Remember those fancy tippe tops that challenged your intuition when you were a kid? Let’s revisit those memories and figure out how those tops actually work. Well, to be honest, if you are a guy like me who just came to know what tippe tops are, here is a photograph of it.
It’s a spherical top, truncated a bit at the top with a cylindrical stem protruding out. When spun with the stem facing the top, the toy eventually flips and end up rotating on its stem.
I had no idea how it flipped after the first glance. The only thing that popped into my mind was the Dzhanibekove effect. But that was not causing it.

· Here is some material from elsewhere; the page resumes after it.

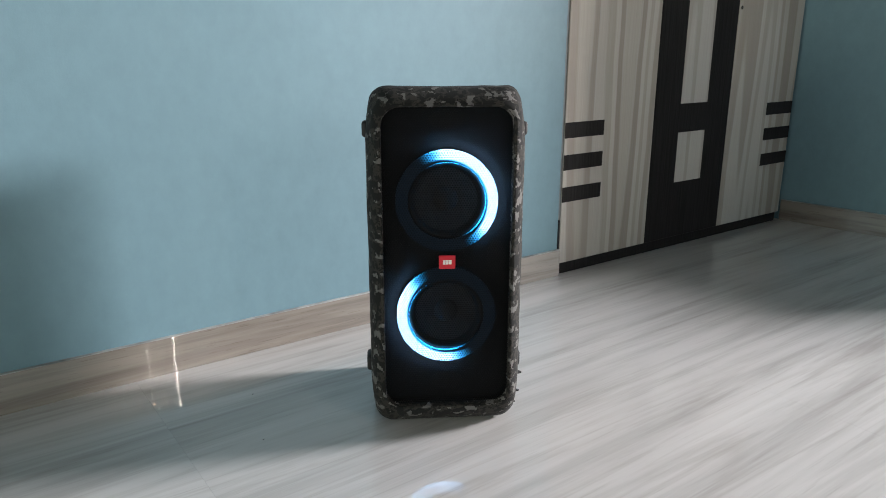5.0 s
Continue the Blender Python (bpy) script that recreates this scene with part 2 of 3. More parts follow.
def crescent(n, l, own):
    x, z = own.outputs[0], own.outputs[2]
    ang = mathn(n, l, "ABSOLUTE", mathn(n, l, "ARCTAN2", z, x))
    rad = mathn(n, l, "SQRT", mathn(n, l, "ADD", mathn(n, l, "MULTIPLY", x, x), mathn(n, l, "MULTIPLY", z, z)))
    along = mathn(n, l, "POWER", smooth(n, l, ang, 1.74, 1.10), 2.0)
    inner = mathn(n, l, "ADD", mathn(n, l, "MULTIPLY", mathn(n, l, "MULTIPLY", ang, ang), 0.0024), 0.0790)
    edge = smooth(n, l, rad, mathn(n, l, "SUBTRACT", inner, 0.001), mathn(n, l, "ADD", inner, 0.004))
    s = mathn(n, l, "MULTIPLY", mathn(n, l, "MULTIPLY", along, edge), RING_GLOW)
    side = mathn(n, l, "MULTIPLY", mathn(n, l, "ADD", mathn(n, l, "MULTIPLY", smooth(n, l, rad, 0.0783, 0.0777), 1.3), mathn(n, l, "MULTIPLY", smooth(n, l, rad, 0.1012, 0.1014), 0.6)), mathn(n, l, "MULTIPLY", along, 6.0))
    back = mathn(n, l, "MULTIPLY", mathn(n, l, "MULTIPLY", smooth(n, l, own.outputs[1], 0.0052, 0.007), mathn(n, l, "MULTIPLY", along, smooth(n, l, rad, 0.1014, 0.1009))), 40.0)
    return mathn(n, l, "ADD", mathn(n, l, "ADD", mathn(n, l, "ADD", s, side), back), 0.009), mathn(n, l, "MULTIPLY", mathn(n, l, "POWER", mathn(n, l, "MULTIPLY", along, edge), 2.0), 0.29)


def flash(n, l, own):
    x, z = own.outputs[0], own.outputs[2]
    r2 = mathn(n, l, "ADD", mathn(n, l, "MULTIPLY", mathn(n, l, "MULTIPLY", x, x), 1.0),
               mathn(n, l, "MULTIPLY", mathn(n, l, "MULTIPLY", z, z), 3.2))
    fall = smooth(n, l, mathn(n, l, "SQRT", r2), 0.027, 0.003)
    return mathn(n, l, "MULTIPLY", mathn(n, l, "POWER", fall, 3.6), 8.0), 0.0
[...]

Taking a trip to my fortress of solitude and playing with some tippe tops, I found that the actual reason why a tippe top stands up or flips itself is because of its geometry — asymmetric mass distribution to be precise — and the friction induced by the surface on which the top spins.

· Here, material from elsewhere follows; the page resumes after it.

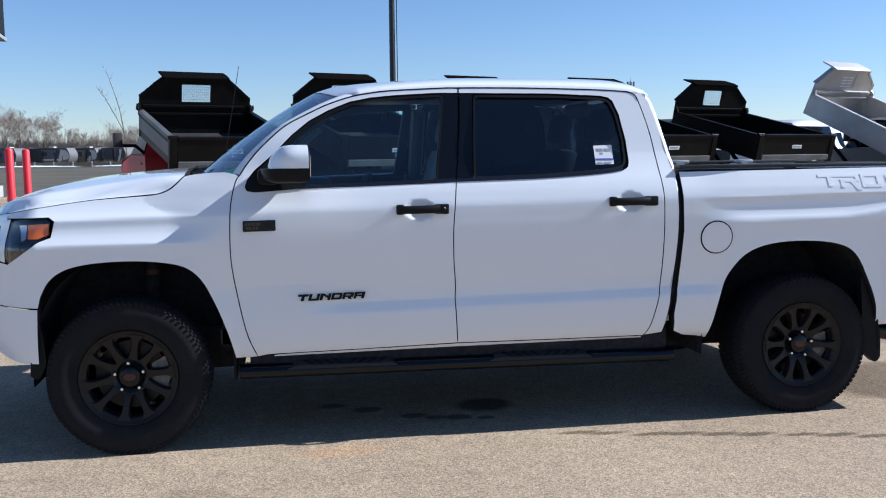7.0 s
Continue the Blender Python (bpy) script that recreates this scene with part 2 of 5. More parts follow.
DRY_REED = material("dry_reeds", (0.30, 0.235, 0.15), rough=0.95, grain=0.3, grain_scale=3)
BARK = material("grey_brown_bark", (0.14, 0.11, 0.085), rough=0.95, grain=0.25, grain_scale=12)
# Twig colour made paler for the far woods: distant haze is painted in.
HAZY_TWIG = material("hazy_leafless_scrub", (0.34, 0.255, 0.20), rough=0.95, grain=0.2, grain_scale=0.5, patch=0.3, patch_scale=0.03, spec=0.1)
TWIG = material("bare_twigs", (0.27, 0.215, 0.175), rough=0.95, grain=0.3, grain_scale=2)
RV_WHITE = material("off_white_gelcoat", (0.58, 0.56, 0.52), rough=0.6, grain=0.04, patch=0.05)
RV_DARK = material("dark_grey_gelcoat", (0.045, 0.045, 0.047), rough=0.6, grain=0.1, patch=0.1)
RV_GREY = material("grey_gelcoat", (0.13, 0.13, 0.135), rough=0.65, grain=0.05, patch=0.08)
RV_TAN = material("tan_gelcoat", (0.20, 0.165, 0.125), rough=0.65, grain=0.06, patch=0.05)
SCREEN = material("dark_led_screen", (0.010, 0.011, 0.013), rough=0.6, grain=0.25, grain_scale=25, spec=0.15)
PAVEMENT = pavement_material()
ROAD = material("dark_asphalt", (0.105, 0.092, 0.068), rough=0.95, grain=0.2, grain_scale=40, patch=0.25, patch_scale=0.15, spec=0.2)


def lamp_dots(name, color, strength):
    m = bpy.data.materials.new(name)
    m.use_nodes = True
    b = m.node_tree.nodes["Principled BSDF"]
    b.inputs["Base Color"].default_value = (*color, 1)
    b.inputs["Emission Color"].default_value = (*color, 1)
    b.inputs["Emission Strength"].default_value = strength
    return m


LED_RED, LED_GREEN, LED_AMBER = lamp_dots("red_led", (0.5, 0.02, 0.02), 0.3), lamp_dots("green_led", (0.02, 0.3, 0.06), 0.2), lamp_dots("amber_led", (0.45, 0.3, 0.05), 0.3)


# ---- building helpers ----
def thing(name, label, category, group="", at=None):
    ob = new(name)
    ob.empty_display_size = 0.1
    if at is not None:
        ob.matrix_world = at
    return tagged(ob, label, category, group)


def link_mesh(name, me, mat, parent, label=""):
    if len(me.materials) > 1:
        me.materials[0] = mat
    else:
        me.materials.append(mat)
    ob = new(name, me)
    if parent is not None:
        ob.parent = parent
    return tagged(ob, label)


def part(name, bm, mat, parent, label="", smooth=35):
    me = bpy.data.meshes.new(name)
    bmesh.ops.recalc_face_normals(bm, faces=bm.faces)
    bm.to_mesh(me)
    bm.free()
    if smooth:
        me.shade_smooth()
        me.set_sharp_from_angle(angle=radians(smooth))
    return link_mesh(name, me, mat, parent, label)


def box(bm, x0, x1, y0, y1, z0, z1, m=None, bevel=0.0):
    geo = bmesh.ops.create_cube(bm, size=1.0)["verts"]
    mm = Matrix.Translation(((x0 + x1) / 2, (y0 + y1) / 2, (z0 + z1) / 2)) @ Matrix.Diagonal((x1 - x0, y1 - y0, z1 - z0, 1))
    bmesh.ops.transform(bm, matrix=mm, verts=geo)
    if bevel:
        edges = list({e for v in geo for e in v.link_edges})
        made = bmesh.ops.bevel(bm, geom=edges, offset=bevel, segments=2, affect="EDGES", profile=0.6)
        geo = list({v for f in made["faces"] for v in f.verts} | {v for v in geo if v.is_valid})
    if m is not None:
        bmesh.ops.transform(bm, matrix=m, verts=geo)
    return bm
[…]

As you can see in the picture, the tippe top is only half a sphere with a stem on top of it. This results in a centre of mass, a bit lower than the geometrical centre — the centre of curvature.
Now when you spin the top, it rotates around a rotational axis that passes through the two centres initially. But due to friction, when the top precesses around, the rotational axis passes only through the centre of mass. The point of contact will now align with the geometrical centre. Due to this, the surface friction at the point of contact creates a torque on the top as it spins. And gradually, the secondary spin induced by the torque causes the stem to touch the ground. The top finally stands up on its stem due to the extra friction it gets when the tip of the stem (usually grooved) further moves on the surface.
Is the energy conserved?
Duh! Yeah! It might appear that the centre of mass is raised ‘magically’ without any work. Or in other words, it would seem that the potential energy of the top is increased somehow. The fact is, due to the moment of inertia of the top, the kinetic energy is lowered as the potential energy increases, which helps to flip the top. So yeah! Energy is conserved!
To conclude, the surface friction and asymmetric mass distribution (moment of inertia) are the key factors in tippe tops that make the top flip or tip over on its stem. You can verify this by spinning it on a frictionless surface, where the tippe top would not flip. Similar to this, there are also a few other crazy toys like Rattleback top, phi top, and Euler’s disk out there that are intriguing.